Report #3: I'm Not Here to Eat Your Birds!
By Justin Nobel, Columbia University Earth and Environmental Sciences Journalism Student
My first impressions of Africa came from reading National Geographic articles like those in 2000 and 2001 chronicling ecologist Michael Fay's African "megatransect." His 2,000-mile, 456-day trek across the rainforests of the Republic of the Congo, Cameroon and Gabon described an impenetrable wilderness unspoiled by man.
Fay's experience, however, is a far cry from the transects I walk every day, where I am often recording bird life alongside farmers in their fields or beside paths busy with children walking to school and women with sacks of maize balanced on their heads headed for market.
Less than 100 years ago western Kenya, including Sauri, was part of the jungle Fay traversed. Today nearly all of western Kenya's original rainforest has been cleared for agriculture. My research in Sauri aims to determine what type of avian diversity this modified landscape supports.

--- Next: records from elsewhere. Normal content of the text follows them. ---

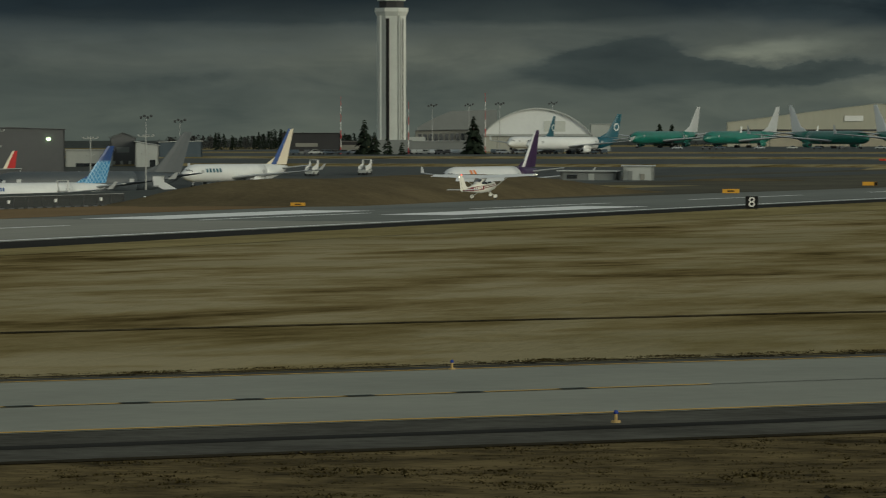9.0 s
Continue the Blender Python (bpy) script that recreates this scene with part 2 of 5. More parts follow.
M["line_black"] = material("black_marking_paint", (0.040, 0.050, 0.045), (0.060, 0.068, 0.060), 0.7, scale=0.5, fine=3.0, spec=0.03)
# bare-earth brown, greyed so that its colour carries some distance haze
M["hazed_bare_field"] = material("hazed_grey_brown_ground", (0.132, 0.124, 0.092), (0.072, 0.069, 0.054), 0.95, scale=0.05, bump=0.4, fine=0.6, stretch=(0.7, 1, 1), spec=0.03)
# distance haze put into the colour of the farthest ground
M["far_land"] = material("haze_toned_far_land", (0.070, 0.078, 0.072), (0.050, 0.057, 0.053), 0.95, scale=0.01, fine=0.08, spec=0.03)
M["rock"] = material("dark_basalt", (0.018, 0.018, 0.016), (0.046, 0.044, 0.038), 0.9, scale=2.0, bump=0.5, vary=0.7, spec=0.03)
M["white"] = material("white_aircraft_paint", (0.74, 0.76, 0.76), (0.66, 0.68, 0.68), 0.32, scale=0.10, coat=0.3)
M["silver"] = material("grey_aircraft_paint", (0.38, 0.41, 0.43), (0.33, 0.36, 0.38), 0.35, scale=0.10, coat=0.3)
M["belly"] = material("light_grey_paint", (0.45, 0.47, 0.48), (0.38, 0.40, 0.41), 0.4, scale=0.2)
M["military"] = material("matt_military_grey", (0.072, 0.086, 0.098), (0.060, 0.072, 0.083), 0.55, scale=0.12)
M["primer"] = material("green_primer", (0.012, 0.165, 0.125), (0.016, 0.130, 0.100), 0.34, scale=0.10, coat=0.2)
M["primer_pale"] = material("pale_green_primer", (0.10, 0.42, 0.30), (0.13, 0.36, 0.27), 0.4, scale=0.10, coat=0.2)
M["navy"] = material("navy_paint", (0.010, 0.014, 0.045), (0.014, 0.020, 0.055), 0.35, scale=0.2, coat=0.3)
M["blue"] = material("deep_blue_paint", (0.020, 0.060, 0.220), (0.025, 0.080, 0.260), 0.35, scale=0.2, coat=0.3)
M["sky"] = material("light_blue_paint", (0.10, 0.36, 0.60), (0.13, 0.42, 0.66), 0.35, scale=0.2, coat=0.3)
M["teal"] = material("teal_paint", (0.010, 0.075, 0.110), (0.014, 0.100, 0.140), 0.35, scale=0.2, coat=0.3)
M["brown"] = material("bronze_paint", (0.150, 0.110, 0.085), (0.120, 0.088, 0.070), 0.4, scale=0.2)
M["purple"] = material("purple_paint", (0.030, 0.011, 0.052), (0.038, 0.014, 0.062), 0.35, scale=0.2)
M["orange"] = material("orange_paint", (0.75, 0.22, 0.03), (0.66, 0.19, 0.03), 0.45, scale=0.3)
M["gold"] = material("pale_gold_paint", (0.76, 0.69, 0.54), (0.70, 0.63, 0.49), 0.4, scale=0.3)
M["red"] = material("red_paint", (0.50, 0.03, 0.03), (0.42, 0.025, 0.025), 0.4, scale=0.3)
M["maroon"] = material("maroon_paint", (0.17, 0.012, 0.020), (0.15, 0.010, 0.016), 0.3, scale=0.5, coat=0.4)
M["cream"] = material("cream_white_paint", (0.80, 0.78, 0.70), (0.74, 0.72, 0.65), 0.28, scale=0.6, coat=0.5)
M["rubber"] = material("black_rubber", (0.02, 0.02, 0.02), rough=0.8, scale=3)
M["metal"] = material("brushed_aluminium", (0.55, 0.56, 0.57), rough=0.35, metal=0.9, scale=1.0)
M["dark_metal"] = material("dark_steel", (0.06, 0.062, 0.065), rough=0.55, metal=0.4, scale=1.0)
M["galvanised"] = material("galvanised_steel", (0.36, 0.37, 0.37), (0.28, 0.29, 0.29), 0.55, 0.5, scale=0.8)
M["mast"] = material("pale_mast_paint", (0.40, 0.41, 0.39), (0.32, 0.33, 0.31), 0.5, scale=0.5)
M["dull_yellow"] = material("faded_yellow_paint", (0.44, 0.30, 0.11), (0.36, 0.25, 0.10), 0.7, scale=2.0)
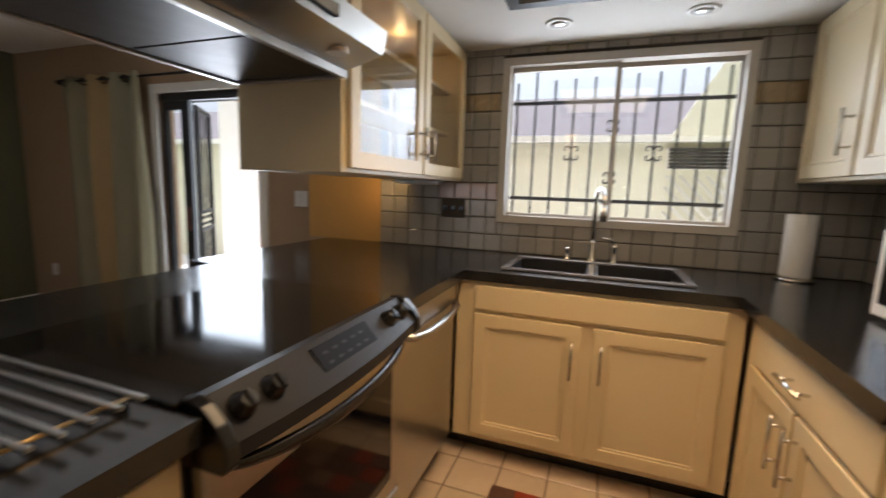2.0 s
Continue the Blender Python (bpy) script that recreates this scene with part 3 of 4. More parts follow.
c = thing("peninsula_back", (-0.47, 1.4, 0), "tan painted back of the peninsula below the bar", "panel")
part("panel", boxes([(-0.50, -0.485, 0.37, KN, 0.0, C - 0.04)], 0.002), M_TAN, c)

c = thing("dishwasher", (-0.15, 1.67, 0), "stainless steel dishwasher with a curved bar handle", "dishwasher")
part("body", boxes([(-0.45, PF - 0.01, 1.39, 1.975, 0.10, C - 0.045)], 0.003), M_BLACK, c)
part("door", boxes([(PF - 0.009, PF + 0.018, 1.395, 1.97, 0.115, 0.765)], 0.006), M_STEEL, c)
part("control_panel", boxes([(PF - 0.009, PF + 0.026, 1.395, 1.97, 0.772, 0.866)], 0.006), M_STEEL, c)
bm = bmesh.new()
tube(bm, [(PF + 0.02, 1.42, 0.775), (PF + 0.05, 1.45, 0.765), (PF + 0.062, 1.55, 0.757), (PF + 0.066, 1.68, 0.755), (PF + 0.062, 1.81, 0.757), (PF + 0.05, 1.91, 0.765), (PF + 0.02, 1.945, 0.775)], 0.014)
part("handle", bm, M_STEEL, c)

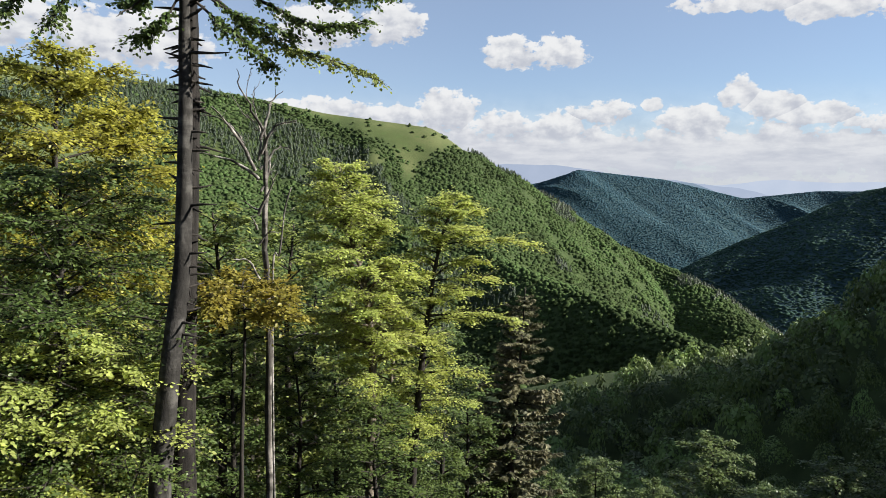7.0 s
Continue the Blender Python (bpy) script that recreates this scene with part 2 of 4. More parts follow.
NEEDLE = leaf_material("spruce_needle", (0.012, 0.028, 0.013), (0.034, 0.058, 0.025), (0.05, 0.055, 0.022), 0.1, 0.6)
NEEDLE_BROWN = leaf_material("withering_needle", (0.048, 0.062, 0.032), (0.12, 0.130, 0.070), (0.16, 0.135, 0.078), 0.25, 0.7, 0.6)
NEEDLE_YOUNG = leaf_material("young_spruce_needle", (0.18, 0.22, 0.06), (0.32, 0.35, 0.12), (0.36, 0.33, 0.10), 0.3, 0.5, 0.5)
CANOPY = leaf_material("canopy_leaf", (0.038, 0.068, 0.022), (0.098, 0.138, 0.044), (0.14, 0.165, 0.046), 0.3)
CANOPY_FAR = leaf_material("far_canopy_leaf", (0.027, 0.047, 0.018), (0.047, 0.074, 0.026), (0.068, 0.094, 0.031), 0.25, 0.8, 0.4, 0.15)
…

I have surveyed wildlife in the past, but never birds, so before leaving for Kenya I sought advice from ornithologists and ecologists at Columbia, the American Museum of Natural History and Cornell University. Many scientists have focused on studying uninhabited biodiversity hotspots, but I learned from those I spoke with that a more relevant research question today is: How is biodiversity affected in land dominated by humans?
In Sauri, hedges, dwindling marshlands and wood-lined rivers provide a semblance of past forests. The hedges were initially meant to mark property, hold in livestock and protect crops from wind damage during thunderstorms. My hypothesis asks whether they also provide habitat for forest birds. I often see woodland and garden species like the yellow-throated leaf-love and bronze sunbird in the hedges, but most forest species appear to be gone. Understanding how the plant diversity within these hedges affects the birds found there is something I will examine after I return home.
A shortcoming of my study is that I'm only here for two months, and the almost 100 birds I've recorded on my survey sites and around Sauri is likely far short of the area's actual species count. In July more birds will arrive to feast on the ripening maize; come late October and November, migratory birds from Europe and Asia will begin to appear. Carrying out longer studies still will not ensure that all species will be accounted for, as some remain quietly hidden in bushes, only come out at night or visit an area every other year.
One novelty about researching birds in Sauri is sometimes they actually come to me. Word of my work has spread around the village, and several residents have excitedly presented me with birds they found on their farms. Many villagers are convinced my research involves eliminating birds they consider pests or catching them for food. Last week the security guard at the guest house where I'm staying brought me two quails, birds that people in Sauri commonly trap and eat. The elderly guard, nicknamed Soldier, was somewhat confused when, after accepting his gift, I set the birds free.